Es ist immer wieder das gleiche Lied. Die Versager in den wohlbestallten Jobs und Ämtern leugnen ihre Mitverantwortung und verlangen von den anderen, vom Volk, von den Arbeitnehmern, von den Rentnern die Bereitschaft zum Verzicht. Sie nennen diese Angriffe auf Reste der Sozialstaatlichkeit „Reformen“ oder auch „Strukturreformen“. Immer das gleiche Lied. So hieß es schon bei Schröder und Clement und Fischer.
Otmar Issing, Joschka Fischer, Jörg Asmussen, Jens Weidmann – das ist die kleinste aller möglichen Listen von Versagern. Es wäre leicht und vermutlich auch notwendig, diese Liste zu ergänzen: Tietmeyer, Köhler, Stark, Steinbrück, Sarrazin, Clement, Schäuble, Merkel, usw.
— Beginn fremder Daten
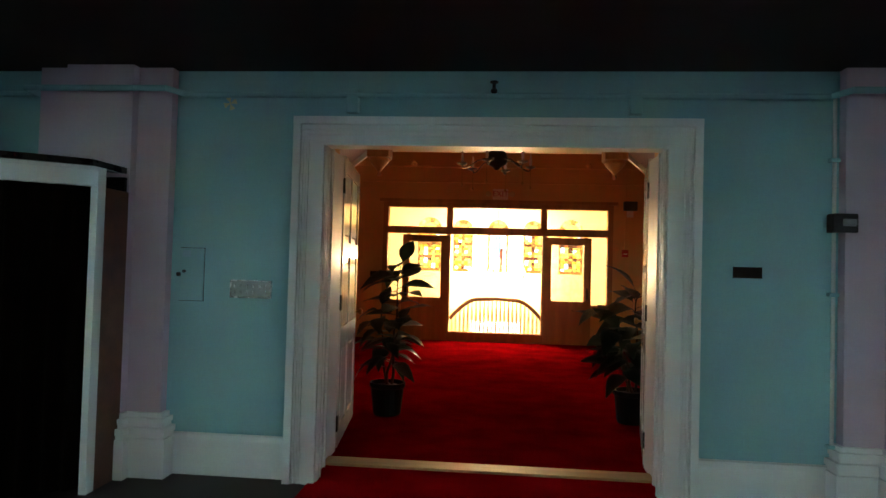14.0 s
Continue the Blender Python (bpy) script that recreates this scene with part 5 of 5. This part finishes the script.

Das Gemeinsame und zugleich Deprimierende: Ihr Versagen wird nicht sanktioniert, nicht bestraft. Bisher jedenfalls nicht. Und vermutlich auch nicht, solange es keine veröffentlichte Meinung in Medien und Wissenschaft gibt, die der Frage nachgeht, warum die erkennbare Zerstörungswut nicht durchschaut wird. „Europa in Not“ und „Europa steht in Flammen“ sind Hilferufe ohne Wirkung, solange die Verantwortlichen nicht zur Rechenschaft gezogen werden.